● **Set problem**: Where a line of the material contains the string "left", copy that line.

## Start Supplied information

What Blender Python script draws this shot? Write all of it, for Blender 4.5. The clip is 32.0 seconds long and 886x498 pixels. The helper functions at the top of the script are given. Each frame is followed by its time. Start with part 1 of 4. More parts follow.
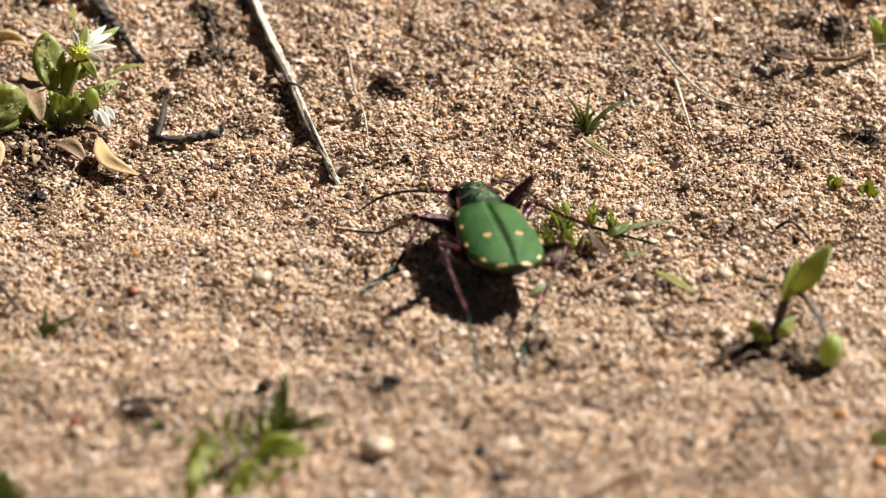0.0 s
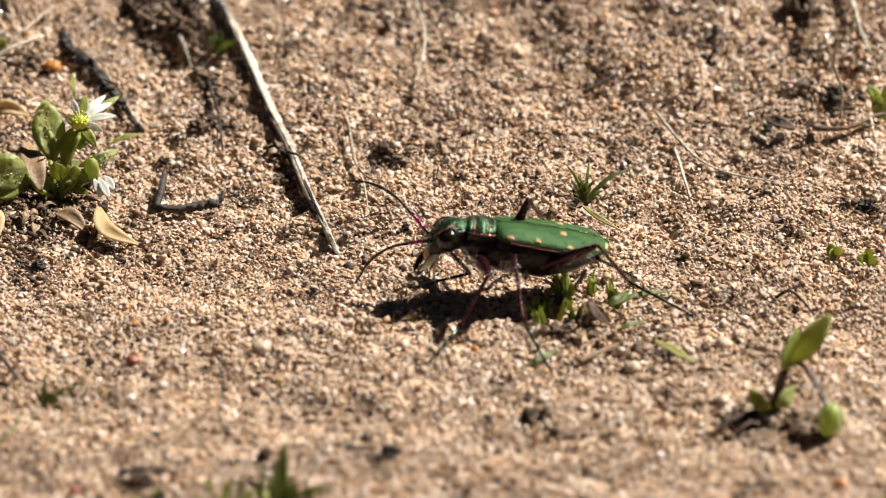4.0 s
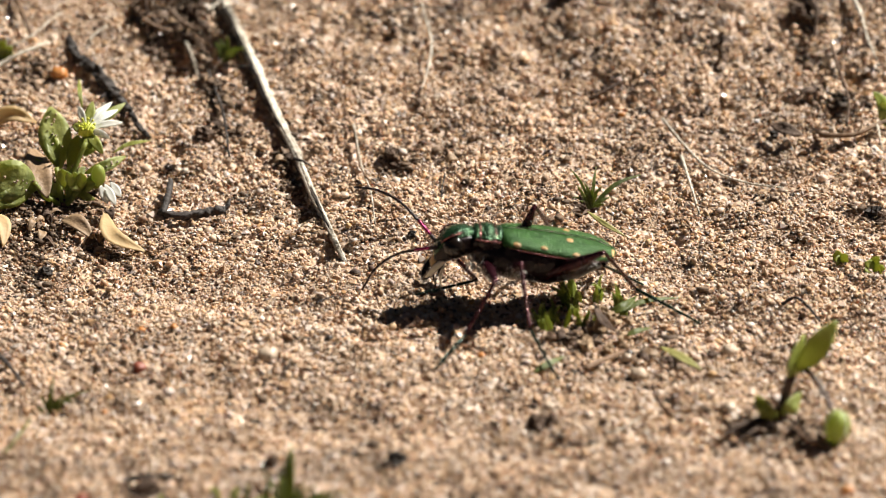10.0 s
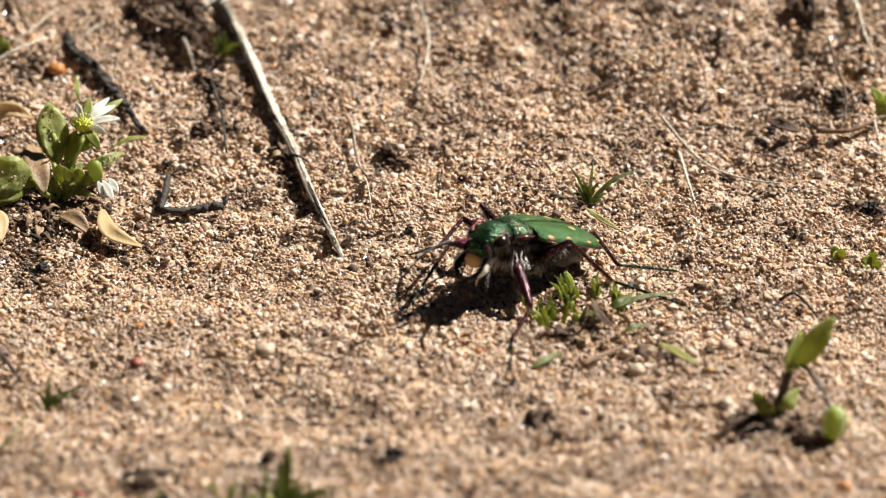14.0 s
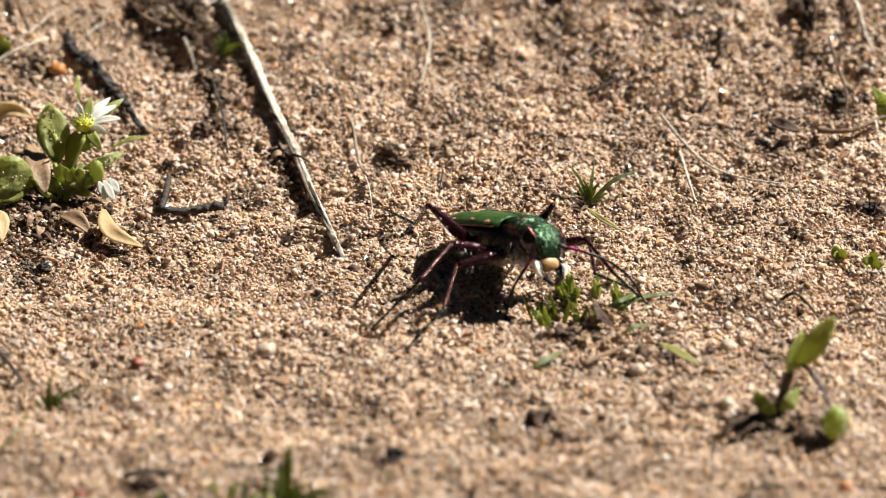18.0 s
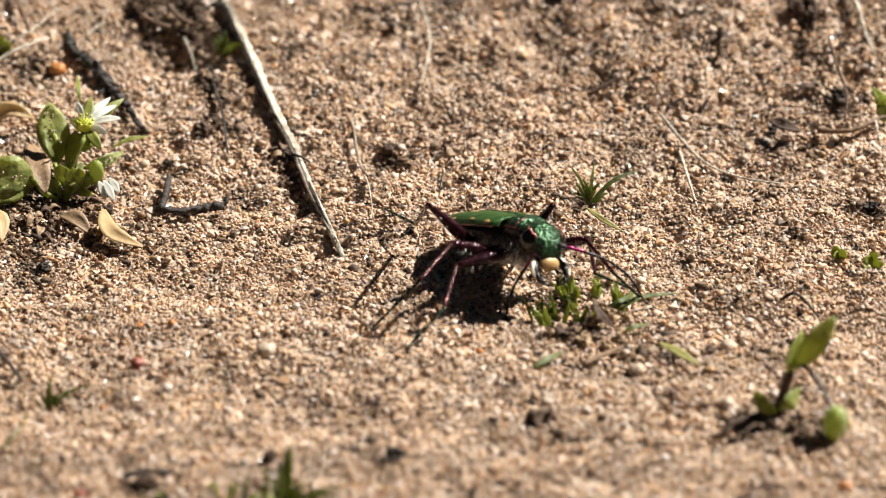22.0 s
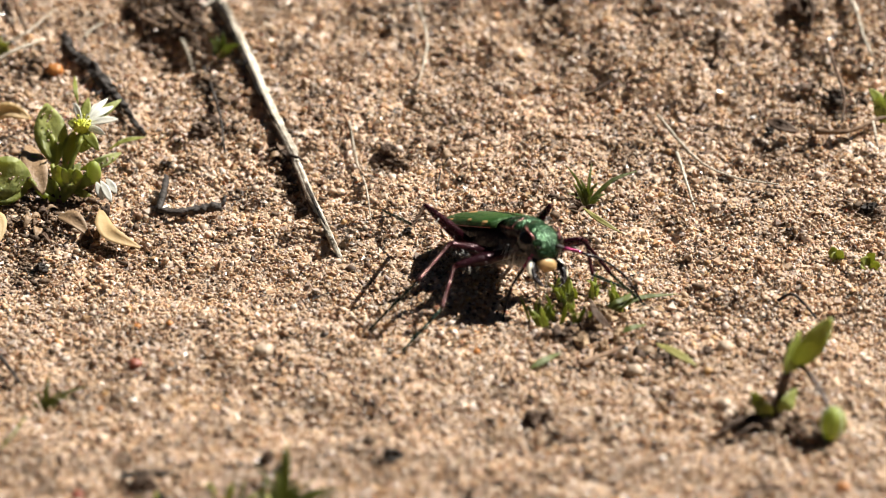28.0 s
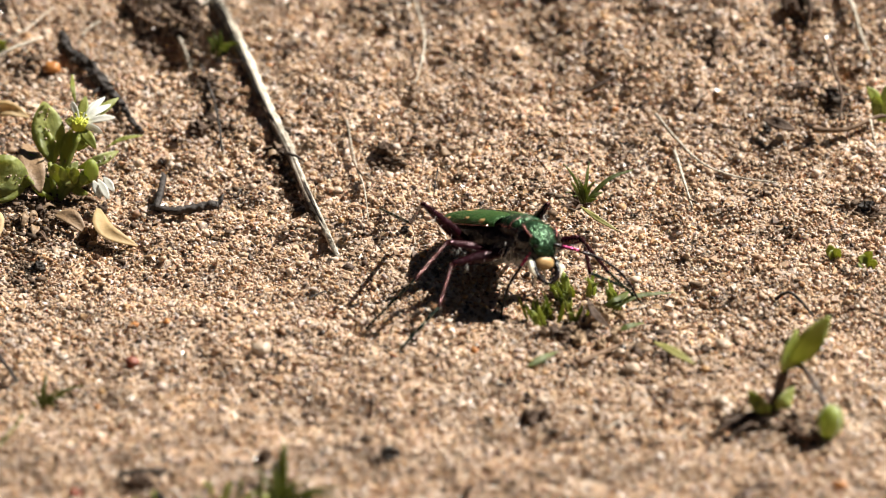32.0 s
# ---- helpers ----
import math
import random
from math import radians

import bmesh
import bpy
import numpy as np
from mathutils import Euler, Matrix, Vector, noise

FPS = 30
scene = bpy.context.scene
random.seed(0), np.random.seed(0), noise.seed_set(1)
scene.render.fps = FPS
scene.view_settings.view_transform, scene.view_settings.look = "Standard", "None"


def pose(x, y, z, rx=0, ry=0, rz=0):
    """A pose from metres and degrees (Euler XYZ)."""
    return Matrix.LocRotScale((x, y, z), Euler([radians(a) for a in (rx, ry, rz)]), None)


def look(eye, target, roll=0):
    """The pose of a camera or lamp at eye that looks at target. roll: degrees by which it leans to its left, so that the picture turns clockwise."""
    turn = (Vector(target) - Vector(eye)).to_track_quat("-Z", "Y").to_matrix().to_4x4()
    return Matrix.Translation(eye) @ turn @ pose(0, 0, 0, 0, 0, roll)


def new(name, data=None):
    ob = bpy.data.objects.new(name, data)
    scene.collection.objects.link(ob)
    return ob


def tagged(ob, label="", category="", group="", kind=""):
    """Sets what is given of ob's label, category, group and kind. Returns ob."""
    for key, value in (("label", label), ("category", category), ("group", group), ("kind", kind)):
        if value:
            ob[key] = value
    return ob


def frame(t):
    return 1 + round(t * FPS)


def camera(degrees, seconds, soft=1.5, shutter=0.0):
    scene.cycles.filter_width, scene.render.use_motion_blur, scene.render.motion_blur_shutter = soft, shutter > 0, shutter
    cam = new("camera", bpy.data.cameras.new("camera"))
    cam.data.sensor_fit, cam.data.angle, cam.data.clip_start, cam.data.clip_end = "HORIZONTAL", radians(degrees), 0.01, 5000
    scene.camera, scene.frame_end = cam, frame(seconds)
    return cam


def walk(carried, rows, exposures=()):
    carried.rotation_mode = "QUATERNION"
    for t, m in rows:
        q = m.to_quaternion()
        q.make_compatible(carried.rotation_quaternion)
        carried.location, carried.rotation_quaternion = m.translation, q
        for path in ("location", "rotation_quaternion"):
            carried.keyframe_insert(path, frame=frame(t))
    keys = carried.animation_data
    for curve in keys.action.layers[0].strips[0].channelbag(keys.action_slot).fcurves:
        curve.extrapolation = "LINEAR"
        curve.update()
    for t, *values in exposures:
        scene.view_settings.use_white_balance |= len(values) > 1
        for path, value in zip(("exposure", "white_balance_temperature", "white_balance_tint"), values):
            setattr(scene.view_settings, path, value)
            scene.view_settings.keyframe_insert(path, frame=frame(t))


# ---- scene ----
MM = 0.001
cam = camera(8.0, 32.0, 1.0, 0.5)
cam.data.dof.use_dof = True
cam.data.dof.focus_distance = 0.4285
cam.data.dof.aperture_fstop = 40

# the camera stands still; its aim sways: seconds, degrees up, degrees to its left
SWAY = [
    (0.0, -0.8059, -0.0547),
    (0.5, -0.7436, -0.1017),
    (1.0, -0.7589, -0.1564),
    (1.5, -0.6337, -0.0859),
    (2.0, -0.5008, -0.0388),
    (2.5, -0.4226, -0.0547),
    (3.0, -0.3521, -0.0623),
    (3.5, -0.2657, -0.0623),
    (5.5, -0.0077, -0.0153),
    (6.0, 0.0000, 0.0000),
    (6.5, -0.0077, 0.0158),
    (7.0, -0.0312, 0.0235),
    (7.5, -0.0393, 0.0235),
    (8.0, -0.0629, 0.0158),
    (8.5, -0.0935, 0.0077),
    (9.0, -0.1175, 0.0000),
    (9.5, -0.1252, 0.0000),
    (10.0, -0.1175, 0.0000),
    (10.5, -0.1252, 0.0077),
    (11.0, -0.1405, 0.0000),
    (11.5, -0.1487, -0.0077),
    (12.0, -0.1487, -0.0158),
    (12.5, -0.1564, -0.0158),
    (13.0, -0.1564, -0.0158),
    (13.5, -0.1564, -0.0158),
    (14.0, -0.1564, -0.0235),
    (14.5, -0.1564, -0.0230),
    (16.5, -0.1564, -0.0158),
    (17.0, -0.1487, -0.0235),
    (17.5, -0.1487, -0.0235),
    (18.0, -0.1564, -0.0158),
    (18.5, -0.1564, -0.0158),
    (19.0, -0.1487, -0.0158),
    (19.5, -0.1487, -0.0153),
    (20.0, -0.1487, -0.0153),
    (20.5, -0.1487, -0.0158),
    (21.0, -0.1487, -0.0082),
    (21.5, -0.1564, -0.0153),
    (22.0, -0.1569, -0.0153),
    (22.5, -0.1564, -0.0158),
    (23.0, -0.1640, -0.0153),
    (23.5, -0.1564, -0.0082),
    (24.0, -0.1487, -0.0082),
    (24.5, -0.1410, -0.0158),
    (25.0, -0.1405, -0.0235),
    (25.5, -0.1487, -0.0158),
    (27.5, -0.1487, -0.0388),
    (28.0, -0.1487, -0.0388),
    (28.5, -0.1564, -0.0388),
    (29.0, -0.1640, -0.0470),
    (29.5, -0.1410, -0.0705),
    (30.0, -0.1564, -0.0700),
    (30.5, -0.1722, -0.0629),
    (31.0, -0.1722, -0.0470),
    (31.5, -0.1722, -0.0547),
    (32.0, -0.1640, -0.0623),
]
STAND = look((0.00000, -0.39374, 0.17530), (0, 0, 0))
walk(cam, [(t, STAND @ pose(0, 0, 0, up, left, 0)) for t, up, left in SWAY], [(0.0, 1.02), (32.0, 1.02)])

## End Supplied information

● **Solution**:
    """The pose of a camera or lamp at eye that looks at target. roll: degrees by which it leans to its left, so that the picture turns clockwise."""
# the camera stands still; its aim sways: seconds, degrees up, degrees to its left
walk(cam, [(t, STAND @ pose(0, 0, 0, up, left, 0)) for t, up, left in SWAY], [(0.0, 1.02), (32.0, 1.02)])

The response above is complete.